Most analyses of the quality and speed of broadband access in the U.S. have been unflattering. Akamai’s Q4 2014 “State of the Internet Report” ranks America 16th in average connection speed, trailing noted Internet leaders like Latvia, and 17th in worldwide broadband adoption, behind Uruguay and Qatar.

Looking at a Larger Picture

Despite that report, there’s one group that says America’s Internet connectivity is much better than it appears. The Media Institute bills itself as a “nonprofit research foundation working to advance sound communications policy, freedom of speech, excellence in journalism, and the protection of intellectual property,” and it recently released “Net Vitality: Identifying the Top-Tier Global Broadband Internet Ecosystem Leaders.” The report’s author, Stuart N. Brotman, is a faculty member at Harvard Law School and, the way he figures it, the U.S. is among the world’s top five nations for overall “net vitality,” as he calls it.

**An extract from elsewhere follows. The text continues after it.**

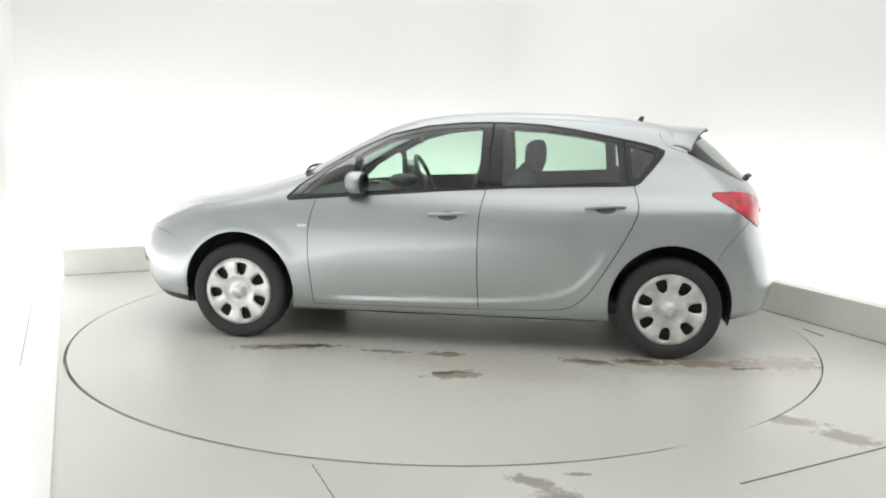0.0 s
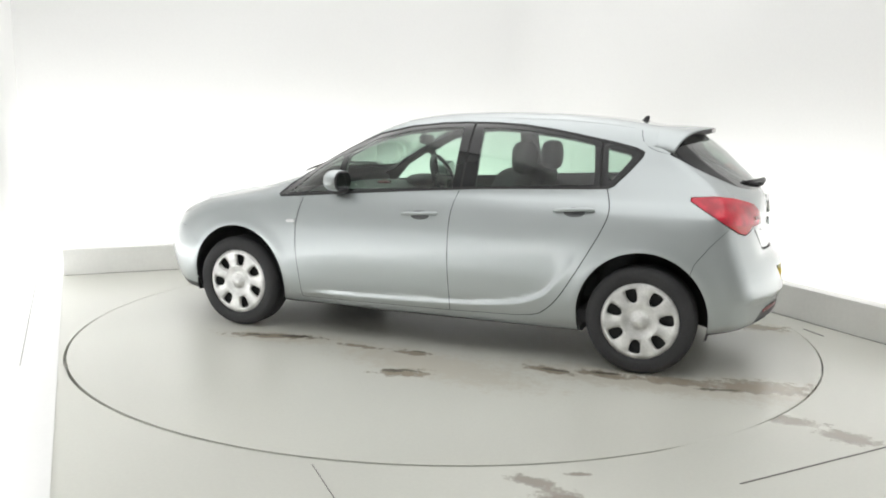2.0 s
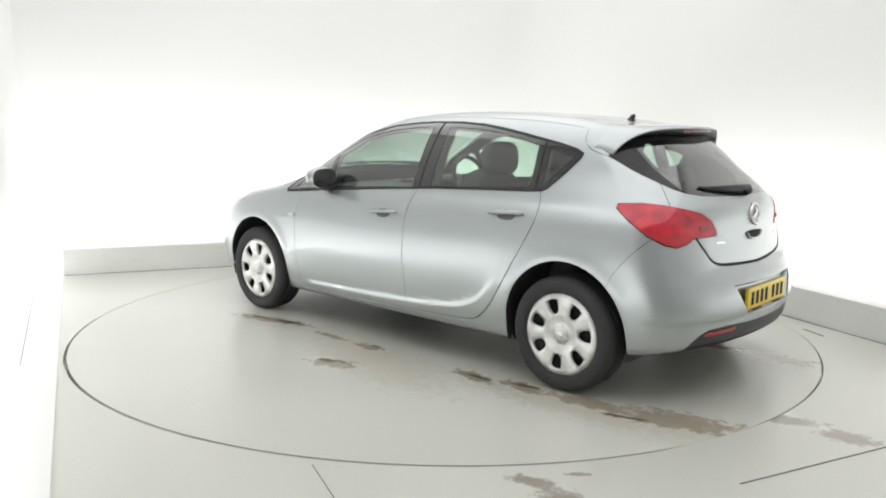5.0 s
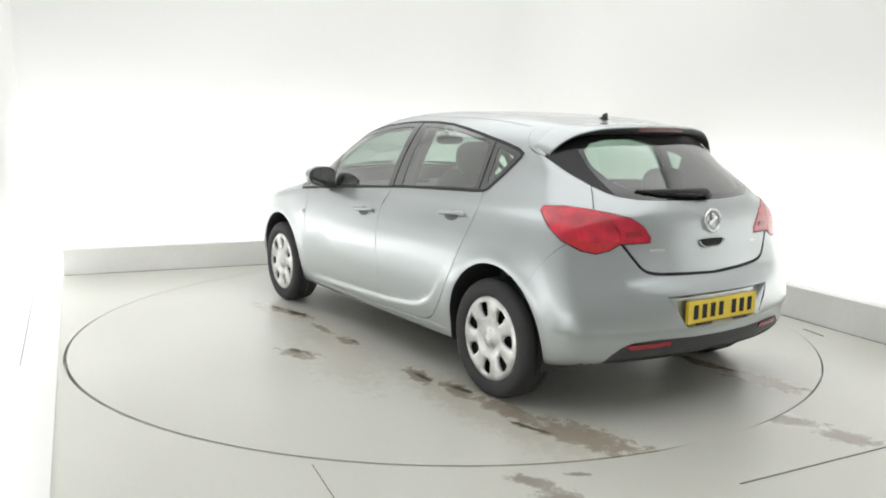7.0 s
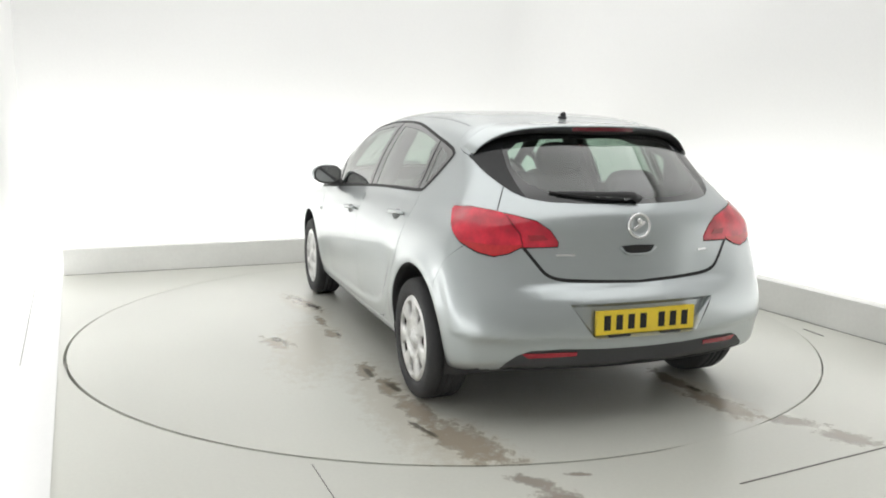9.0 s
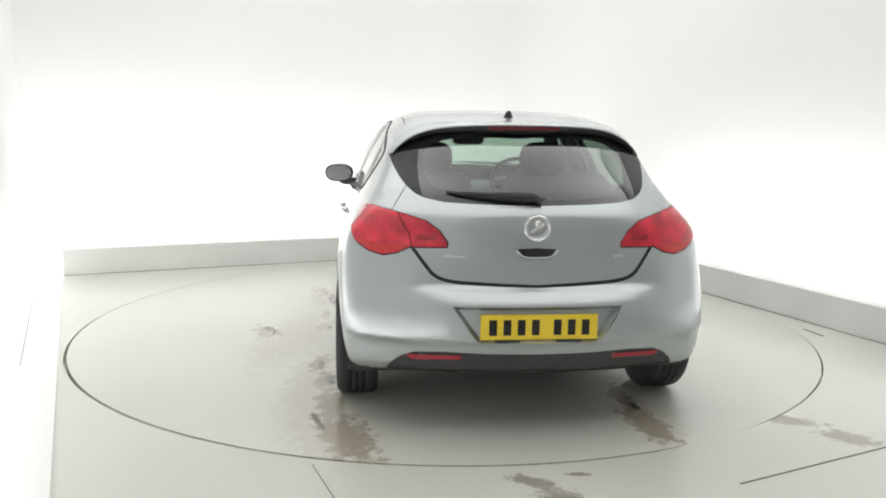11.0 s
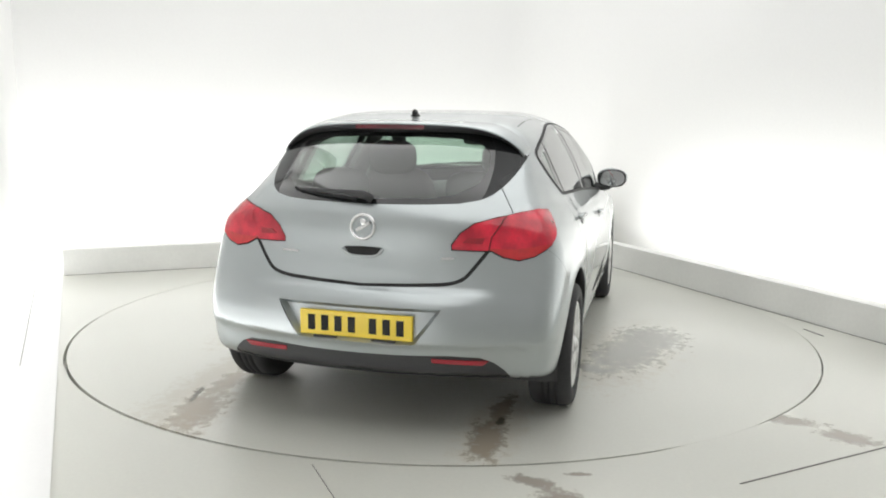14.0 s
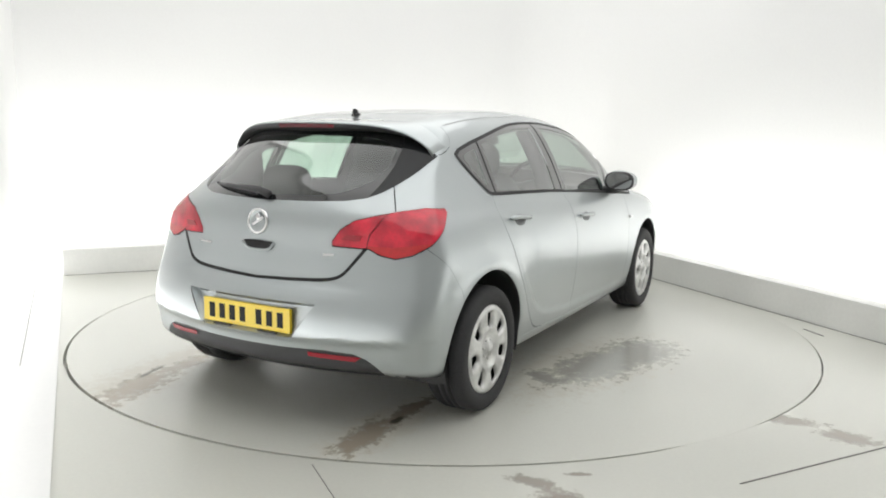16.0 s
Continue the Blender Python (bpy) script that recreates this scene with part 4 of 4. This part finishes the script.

Brotman came to this conclusion after five years of research, compiling more than 50 different sets of data to form a single composite score. Rather than create numbered rankings, he chose to create a top tier of leading nations that “distinguish themselves as pacesetters for future benchmarketing and best practices analyses.” Joining the U.S. in this leadership tier are France, Japan, South Korea, and the United Kingdom.

It’s Not a Series of Tubes

The Internet’s primary building blocks, according to Brotman, are devices, networks, and applications/content, each of which drive each other in a perpetual cycle. Faster networks encourage better devices, which encourage better content, which requires faster networks. Study’s like Akamai’s, in Brotman’s view, examine only the networks without also examining devices and content.

Brotman further segments each of these building blocks, with countries receiving a score for each. America ranks first in 10 of 17 applications categories, first in three of five device categories, but first in only two of 12 network categories. In an additional measure of macroeconomic factors, the U.S. scores wins in 9 of 18 categories.

What We Can Learn From Other Nations

The report says that, despite the high scores, the U.S. can still learn from the other nations in the top five.

France: The country’s main strength has been fusing the concepts of public service with industry privatization, with government intervention when industry has failed to meet goals such as universal service.

Japan: The government has offered consistent and effective long-term leadership, focusing on cooperation with national industry and competition with neighboring economic powers.

South Korea: The country possesses a culture that favors early adoption of new technologies to solve existing problems, and its government offered direct financial assistance both for network construction and consumer purchases of technology.

United Kingdom: They have a clear, well-defined Internet strategy and goals that focus on long-term improvements.

Each nation has a strong tradition of private innovation, but successful broadband policy “appears to require government involvement,” Brotman says. Encouraging digital literacy, building infrastructure, and offering incentives for private investment are three examples of useful roles government can play.

Our Content and Devices Will Drive Our Networks

While it’s disappointing that yes, the U.S. still scores poorly in measures of network quality, we have all the other elements for broadband success in place. Nations with faster connection speeds still make those connections on hardware and software designed here, and consume content created here. As previously stated, those two factors will drive network performance forward.